--- SOURCE MATERIAL ---
┄┄┄┄┄┄┄┄┄┄

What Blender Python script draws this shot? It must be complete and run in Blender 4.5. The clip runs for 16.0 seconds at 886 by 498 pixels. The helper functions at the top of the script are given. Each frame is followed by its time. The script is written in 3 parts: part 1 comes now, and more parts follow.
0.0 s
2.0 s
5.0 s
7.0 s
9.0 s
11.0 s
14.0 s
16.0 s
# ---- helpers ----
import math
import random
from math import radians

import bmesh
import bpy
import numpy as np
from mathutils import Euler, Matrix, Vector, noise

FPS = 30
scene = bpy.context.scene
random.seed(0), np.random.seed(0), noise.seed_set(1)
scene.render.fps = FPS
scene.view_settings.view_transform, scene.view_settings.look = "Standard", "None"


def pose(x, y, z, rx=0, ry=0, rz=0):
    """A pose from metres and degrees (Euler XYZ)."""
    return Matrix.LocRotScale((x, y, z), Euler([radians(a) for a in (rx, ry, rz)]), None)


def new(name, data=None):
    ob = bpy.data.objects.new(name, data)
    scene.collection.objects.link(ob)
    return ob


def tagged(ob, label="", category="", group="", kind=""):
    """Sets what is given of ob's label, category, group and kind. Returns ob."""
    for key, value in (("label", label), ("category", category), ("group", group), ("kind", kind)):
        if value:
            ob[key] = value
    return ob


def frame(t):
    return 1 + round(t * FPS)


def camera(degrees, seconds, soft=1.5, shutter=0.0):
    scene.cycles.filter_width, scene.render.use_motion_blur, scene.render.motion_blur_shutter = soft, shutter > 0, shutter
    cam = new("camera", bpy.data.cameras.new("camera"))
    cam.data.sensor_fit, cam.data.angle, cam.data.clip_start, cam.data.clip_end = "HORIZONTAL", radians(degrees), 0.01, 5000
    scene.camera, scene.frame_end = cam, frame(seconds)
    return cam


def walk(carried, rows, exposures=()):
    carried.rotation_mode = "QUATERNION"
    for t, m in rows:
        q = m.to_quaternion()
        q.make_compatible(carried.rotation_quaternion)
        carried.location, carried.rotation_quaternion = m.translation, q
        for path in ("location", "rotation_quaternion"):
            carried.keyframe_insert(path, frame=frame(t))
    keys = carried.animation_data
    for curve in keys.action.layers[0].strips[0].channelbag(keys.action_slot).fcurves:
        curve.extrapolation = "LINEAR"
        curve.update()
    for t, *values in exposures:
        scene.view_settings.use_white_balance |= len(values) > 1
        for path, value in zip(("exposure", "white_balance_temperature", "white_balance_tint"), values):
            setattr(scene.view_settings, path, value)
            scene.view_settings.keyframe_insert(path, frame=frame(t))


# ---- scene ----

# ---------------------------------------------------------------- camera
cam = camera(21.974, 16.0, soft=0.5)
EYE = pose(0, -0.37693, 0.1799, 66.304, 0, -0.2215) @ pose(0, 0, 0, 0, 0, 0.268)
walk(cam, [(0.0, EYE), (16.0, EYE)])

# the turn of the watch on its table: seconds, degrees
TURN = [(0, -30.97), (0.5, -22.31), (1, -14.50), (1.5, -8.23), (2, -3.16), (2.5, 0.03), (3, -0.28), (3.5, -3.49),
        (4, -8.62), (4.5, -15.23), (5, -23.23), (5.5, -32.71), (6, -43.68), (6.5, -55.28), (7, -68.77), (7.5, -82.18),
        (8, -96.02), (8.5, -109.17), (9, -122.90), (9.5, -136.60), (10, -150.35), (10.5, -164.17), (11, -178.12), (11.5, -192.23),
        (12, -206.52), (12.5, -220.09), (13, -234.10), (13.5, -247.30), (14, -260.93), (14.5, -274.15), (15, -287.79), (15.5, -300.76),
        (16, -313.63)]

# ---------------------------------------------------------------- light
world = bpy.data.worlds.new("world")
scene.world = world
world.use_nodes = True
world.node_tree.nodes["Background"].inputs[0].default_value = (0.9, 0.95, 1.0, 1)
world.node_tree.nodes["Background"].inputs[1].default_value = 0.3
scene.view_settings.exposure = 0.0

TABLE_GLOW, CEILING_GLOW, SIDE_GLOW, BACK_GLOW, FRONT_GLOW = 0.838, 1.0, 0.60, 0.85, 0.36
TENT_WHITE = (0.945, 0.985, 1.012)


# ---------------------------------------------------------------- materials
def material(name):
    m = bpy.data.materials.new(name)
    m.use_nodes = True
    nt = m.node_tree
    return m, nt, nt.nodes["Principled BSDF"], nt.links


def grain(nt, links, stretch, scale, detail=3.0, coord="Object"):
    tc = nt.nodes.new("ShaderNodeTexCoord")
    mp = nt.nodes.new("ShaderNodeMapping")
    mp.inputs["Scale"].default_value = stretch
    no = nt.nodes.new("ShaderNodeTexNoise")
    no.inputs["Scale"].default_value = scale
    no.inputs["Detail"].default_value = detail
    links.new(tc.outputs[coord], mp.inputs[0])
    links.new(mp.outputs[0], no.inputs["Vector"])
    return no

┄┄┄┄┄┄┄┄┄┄

Return all the data exactly as given.

What Blender Python script draws this shot? It must be complete and run in Blender 4.5. The clip runs for 16.0 seconds at 886 by 498 pixels. The helper functions at the top of the script are given. Each frame is followed by its time. The script is written in 3 parts: part 1 comes now, and more parts follow.
0.0 s
2.0 s
5.0 s
7.0 s
9.0 s
11.0 s
14.0 s
16.0 s
# ---- helpers ----
import math
import random
from math import radians

import bmesh
import bpy
import numpy as np
from mathutils import Euler, Matrix, Vector, noise

FPS = 30
scene = bpy.context.scene
random.seed(0), np.random.seed(0), noise.seed_set(1)
scene.render.fps = FPS
scene.view_settings.view_transform, scene.view_settings.look = "Standard", "None"


def pose(x, y, z, rx=0, ry=0, rz=0):
    """A pose from metres and degrees (Euler XYZ)."""
    return Matrix.LocRotScale((x, y, z), Euler([radians(a) for a in (rx, ry, rz)]), None)


def new(name, data=None):
    ob = bpy.data.objects.new(name, data)
    scene.collection.objects.link(ob)
    return ob


def tagged(ob, label="", category="", group="", kind=""):
    """Sets what is given of ob's label, category, group and kind. Returns ob."""
    for key, value in (("label", label), ("category", category), ("group", group), ("kind", kind)):
        if value:
            ob[key] = value
    return ob


def frame(t):
    return 1 + round(t * FPS)


def camera(degrees, seconds, soft=1.5, shutter=0.0):
    scene.cycles.filter_width, scene.render.use_motion_blur, scene.render.motion_blur_shutter = soft, shutter > 0, shutter
    cam = new("camera", bpy.data.cameras.new("camera"))
    cam.data.sensor_fit, cam.data.angle, cam.data.clip_start, cam.data.clip_end = "HORIZONTAL", radians(degrees), 0.01, 5000
    scene.camera, scene.frame_end = cam, frame(seconds)
    return cam


def walk(carried, rows, exposures=()):
    carried.rotation_mode = "QUATERNION"
    for t, m in rows:
        q = m.to_quaternion()
        q.make_compatible(carried.rotation_quaternion)
        carried.location, carried.rotation_quaternion = m.translation, q
        for path in ("location", "rotation_quaternion"):
            carried.keyframe_insert(path, frame=frame(t))
    keys = carried.animation_data
    for curve in keys.action.layers[0].strips[0].channelbag(keys.action_slot).fcurves:
        curve.extrapolation = "LINEAR"
        curve.update()
    for t, *values in exposures:
        scene.view_settings.use_white_balance |= len(values) > 1
        for path, value in zip(("exposure", "white_balance_temperature", "white_balance_tint"), values):
            setattr(scene.view_settings, path, value)
            scene.view_settings.keyframe_insert(path, frame=frame(t))


# ---- scene ----

# ---------------------------------------------------------------- camera
cam = camera(21.974, 16.0, soft=0.5)
EYE = pose(0, -0.37693, 0.1799, 66.304, 0, -0.2215) @ pose(0, 0, 0, 0, 0, 0.268)
walk(cam, [(0.0, EYE), (16.0, EYE)])

# the turn of the watch on its table: seconds, degrees
TURN = [(0, -30.97), (0.5, -22.31), (1, -14.50), (1.5, -8.23), (2, -3.16), (2.5, 0.03), (3, -0.28), (3.5, -3.49),
        (4, -8.62), (4.5, -15.23), (5, -23.23), (5.5, -32.71), (6, -43.68), (6.5, -55.28), (7, -68.77), (7.5, -82.18),
        (8, -96.02), (8.5, -109.17), (9, -122.90), (9.5, -136.60), (10, -150.35), (10.5, -164.17), (11, -178.12), (11.5, -192.23),
        (12, -206.52), (12.5, -220.09), (13, -234.10), (13.5, -247.30), (14, -260.93), (14.5, -274.15), (15, -287.79), (15.5, -300.76),
        (16, -313.63)]

# ---------------------------------------------------------------- light
world = bpy.data.worlds.new("world")
scene.world = world
world.use_nodes = True
world.node_tree.nodes["Background"].inputs[0].default_value = (0.9, 0.95, 1.0, 1)
world.node_tree.nodes["Background"].inputs[1].default_value = 0.3
scene.view_settings.exposure = 0.0

TABLE_GLOW, CEILING_GLOW, SIDE_GLOW, BACK_GLOW, FRONT_GLOW = 0.838, 1.0, 0.60, 0.85, 0.36
TENT_WHITE = (0.945, 0.985, 1.012)


# ---------------------------------------------------------------- materials
def material(name):
    m = bpy.data.materials.new(name)
    m.use_nodes = True
    nt = m.node_tree
    return m, nt, nt.nodes["Principled BSDF"], nt.links


def grain(nt, links, stretch, scale, detail=3.0, coord="Object"):
    tc = nt.nodes.new("ShaderNodeTexCoord")
    mp = nt.nodes.new("ShaderNodeMapping")
    mp.inputs["Scale"].default_value = stretch
    no = nt.nodes.new("ShaderNodeTexNoise")
    no.inputs["Scale"].default_value = scale
    no.inputs["Detail"].default_value = detail
    links.new(tc.outputs[coord], mp.inputs[0])
    links.new(mp.outputs[0], no.inputs["Vector"])
    return no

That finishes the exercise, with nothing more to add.